If you're not comfortable making these measurements, then practice by measuring the voltage of a 1.5V alkaline battery or a 3V lithium coin cell, or something similar.

Re: Hitachi PCB Swap- Same HD P/N, MLB, PCB P/N but BA# Mism

December 18th, 2011, 19:32

fzabkar,

I got the voltages. I got 3 different readings at 3 points for Q1, Q2, and Q3 so I added a reference to the contacts I measured on the picture below.

Voltage of Q1 @ position 1, 2, 3 = 3.28, 1.52, 2.59
Voltage of Q2 @ position 1, 2, 3 = 3.28, 5.03, 3.92
Voltage of Q3 @ position 1, 2, 3 = 2.61, 1.56, 3.28

Voltage of L1 = 0.02
Voltage of L3 = 5.06

Image

I don't know where the numbers should be but I would love for the repair to be as easy as exchanging a discrete component rather than sourcing a PCB.

Thanks again for the help!

Re: Hitachi PCB Swap- Same HD P/N, MLB, PCB P/N but BA# Mism

December 19th, 2011, 19:23

I've been through this exercise for a similar board:
hitachi-deskstar-hdt722525dlat80-spin-t18986.html

It appears that Q2 is an NPN pass transistor in a +3.3V regulator that supplies the Vio voltage for the MCU, SDRAM, U5 and U7. It is working properly.

Q1 and Q3 appear to be PNP pass transistors that supply 1.6V and 1.5V for the MCU core and some other logic. They appear to be OK, if the other thread is any guide.

However, your measurement for L1 doesn't look right. It is suggesting that the negative supply voltage for the preamp is missing. I would confirm this voltage measurement, once with the board attached to the drive, and then with the board removed. Instead of the coil, you could use the group of 3 plated through-holes between L1 and L3, as in the following photo clip:
http://www.users.on.net/~fzabkar/HDD/HD ... eg-reg.jpg

Re: Hitachi PCB Swap- Same HD P/N, MLB, PCB P/N but BA# Mism

December 19th, 2011, 20:07

I will re-test with drive attached and removed and post my results. BTW, my measurements above were taken with the ribbon cable detached. Thank you so much for your help.
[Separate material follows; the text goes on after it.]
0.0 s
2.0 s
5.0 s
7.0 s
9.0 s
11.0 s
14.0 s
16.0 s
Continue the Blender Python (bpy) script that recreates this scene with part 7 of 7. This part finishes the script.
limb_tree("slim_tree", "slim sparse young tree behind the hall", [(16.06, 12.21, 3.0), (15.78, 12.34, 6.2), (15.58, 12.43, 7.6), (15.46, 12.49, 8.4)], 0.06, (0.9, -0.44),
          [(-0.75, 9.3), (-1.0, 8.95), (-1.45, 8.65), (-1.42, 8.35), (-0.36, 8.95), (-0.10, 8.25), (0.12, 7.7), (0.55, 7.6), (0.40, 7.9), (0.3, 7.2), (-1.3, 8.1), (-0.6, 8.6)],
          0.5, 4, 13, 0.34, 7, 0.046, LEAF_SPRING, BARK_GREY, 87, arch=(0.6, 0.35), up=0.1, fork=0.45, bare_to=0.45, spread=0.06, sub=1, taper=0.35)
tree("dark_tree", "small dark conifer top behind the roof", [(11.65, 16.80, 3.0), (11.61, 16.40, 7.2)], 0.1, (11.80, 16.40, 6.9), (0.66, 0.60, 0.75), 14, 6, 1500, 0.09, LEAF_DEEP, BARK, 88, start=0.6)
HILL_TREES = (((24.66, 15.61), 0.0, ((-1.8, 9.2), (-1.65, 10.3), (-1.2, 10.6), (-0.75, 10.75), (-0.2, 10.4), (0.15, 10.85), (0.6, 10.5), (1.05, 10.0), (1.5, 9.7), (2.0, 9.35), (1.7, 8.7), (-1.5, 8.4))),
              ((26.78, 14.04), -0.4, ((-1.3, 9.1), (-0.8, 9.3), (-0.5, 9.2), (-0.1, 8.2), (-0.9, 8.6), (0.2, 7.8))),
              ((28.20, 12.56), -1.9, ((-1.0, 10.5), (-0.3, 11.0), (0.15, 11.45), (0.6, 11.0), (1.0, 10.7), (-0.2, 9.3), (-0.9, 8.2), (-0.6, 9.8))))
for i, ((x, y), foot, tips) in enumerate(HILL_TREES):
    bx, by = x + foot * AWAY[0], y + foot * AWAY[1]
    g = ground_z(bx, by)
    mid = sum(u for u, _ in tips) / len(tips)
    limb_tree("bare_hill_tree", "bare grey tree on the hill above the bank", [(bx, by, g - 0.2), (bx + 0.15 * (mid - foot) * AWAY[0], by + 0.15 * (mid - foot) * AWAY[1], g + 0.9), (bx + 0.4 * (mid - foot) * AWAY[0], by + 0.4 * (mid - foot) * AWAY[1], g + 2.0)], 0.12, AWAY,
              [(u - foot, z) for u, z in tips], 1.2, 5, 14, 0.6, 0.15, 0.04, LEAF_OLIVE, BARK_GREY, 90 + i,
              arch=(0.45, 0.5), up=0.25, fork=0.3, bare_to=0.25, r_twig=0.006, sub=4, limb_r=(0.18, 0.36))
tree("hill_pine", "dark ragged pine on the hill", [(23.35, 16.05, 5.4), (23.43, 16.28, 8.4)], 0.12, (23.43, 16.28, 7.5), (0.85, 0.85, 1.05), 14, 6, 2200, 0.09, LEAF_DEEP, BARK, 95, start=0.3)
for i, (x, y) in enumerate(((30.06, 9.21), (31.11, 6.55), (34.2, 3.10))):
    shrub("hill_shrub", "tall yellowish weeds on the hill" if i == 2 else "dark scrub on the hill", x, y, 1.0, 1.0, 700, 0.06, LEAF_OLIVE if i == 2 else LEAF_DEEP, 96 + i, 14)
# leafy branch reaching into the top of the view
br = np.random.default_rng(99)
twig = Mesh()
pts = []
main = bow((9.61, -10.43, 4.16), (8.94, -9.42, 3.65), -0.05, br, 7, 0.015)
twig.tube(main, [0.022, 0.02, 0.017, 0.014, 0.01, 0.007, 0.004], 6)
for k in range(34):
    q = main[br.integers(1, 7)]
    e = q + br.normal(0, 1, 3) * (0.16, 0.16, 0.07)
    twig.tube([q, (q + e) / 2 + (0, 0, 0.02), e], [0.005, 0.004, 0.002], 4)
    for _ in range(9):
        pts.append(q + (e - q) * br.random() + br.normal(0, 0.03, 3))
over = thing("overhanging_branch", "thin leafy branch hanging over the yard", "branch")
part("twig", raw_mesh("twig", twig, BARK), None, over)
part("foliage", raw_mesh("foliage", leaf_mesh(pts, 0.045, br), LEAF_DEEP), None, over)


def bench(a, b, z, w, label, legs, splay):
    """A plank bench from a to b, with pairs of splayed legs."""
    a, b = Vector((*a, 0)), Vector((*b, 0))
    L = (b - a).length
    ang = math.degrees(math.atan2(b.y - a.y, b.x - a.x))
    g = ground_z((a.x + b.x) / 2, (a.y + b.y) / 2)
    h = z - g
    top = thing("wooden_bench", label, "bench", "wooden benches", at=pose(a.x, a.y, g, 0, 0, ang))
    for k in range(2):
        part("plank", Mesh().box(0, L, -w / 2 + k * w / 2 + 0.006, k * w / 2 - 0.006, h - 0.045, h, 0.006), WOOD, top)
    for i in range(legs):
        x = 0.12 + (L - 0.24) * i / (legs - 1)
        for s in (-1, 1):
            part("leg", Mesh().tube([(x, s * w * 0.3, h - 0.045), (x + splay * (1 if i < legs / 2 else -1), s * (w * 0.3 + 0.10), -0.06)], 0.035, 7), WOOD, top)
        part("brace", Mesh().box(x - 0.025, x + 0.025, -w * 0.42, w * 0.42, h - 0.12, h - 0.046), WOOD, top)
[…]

Re: Hitachi PCB Swap- Same HD P/N, MLB, PCB P/N but BA# Mism

December 21st, 2011, 15:28

fzabkar,

I retested the voltages with the ribbon cable attached. I used a different power supply this time so I rechecked all the transistors using the transistor contacts again (not the thru holes)

(Note: the red wire to the molex power connector was outputting 4.93V)

Voltage of Q1 @ position 1, 2, 3 = 3.27, 1.52, 2.58
Voltage of Q2 @ position 1, 2, 3 = 3.27, 4.90, 3.93
Voltage of Q3 @ position 1, 2, 3 = 2.60, 1.56, 3.27

Voltage of L1 = -3.03
Voltage of L3 = 4.93

Image

Thank you.

Re: Hitachi PCB Swap- Same HD P/N, MLB, PCB P/N but BA# Mism

December 22nd, 2011, 22:03

Your voltages look OK now, assuming the other thread is any guide.

I don't know what is wrong with the drive, but it appears that the power supplies and the motor controller are functional, at least to some extent. You could try measuring the voltages at the motor terminals while the drive is powering up to see if the motor controller is trying to spin the motor. If there is no activity, then any further electronic troubleshooting will require a scope or logic analyser. If the Infineon MCU is not brain-dead, then it should be able to communicate any error condition to a diagnostic tool, but that's something that I can't help you with.

I think your only DIY option now is to find a matching PCB and move the NVRAM chip. Hopefully this IC is OK.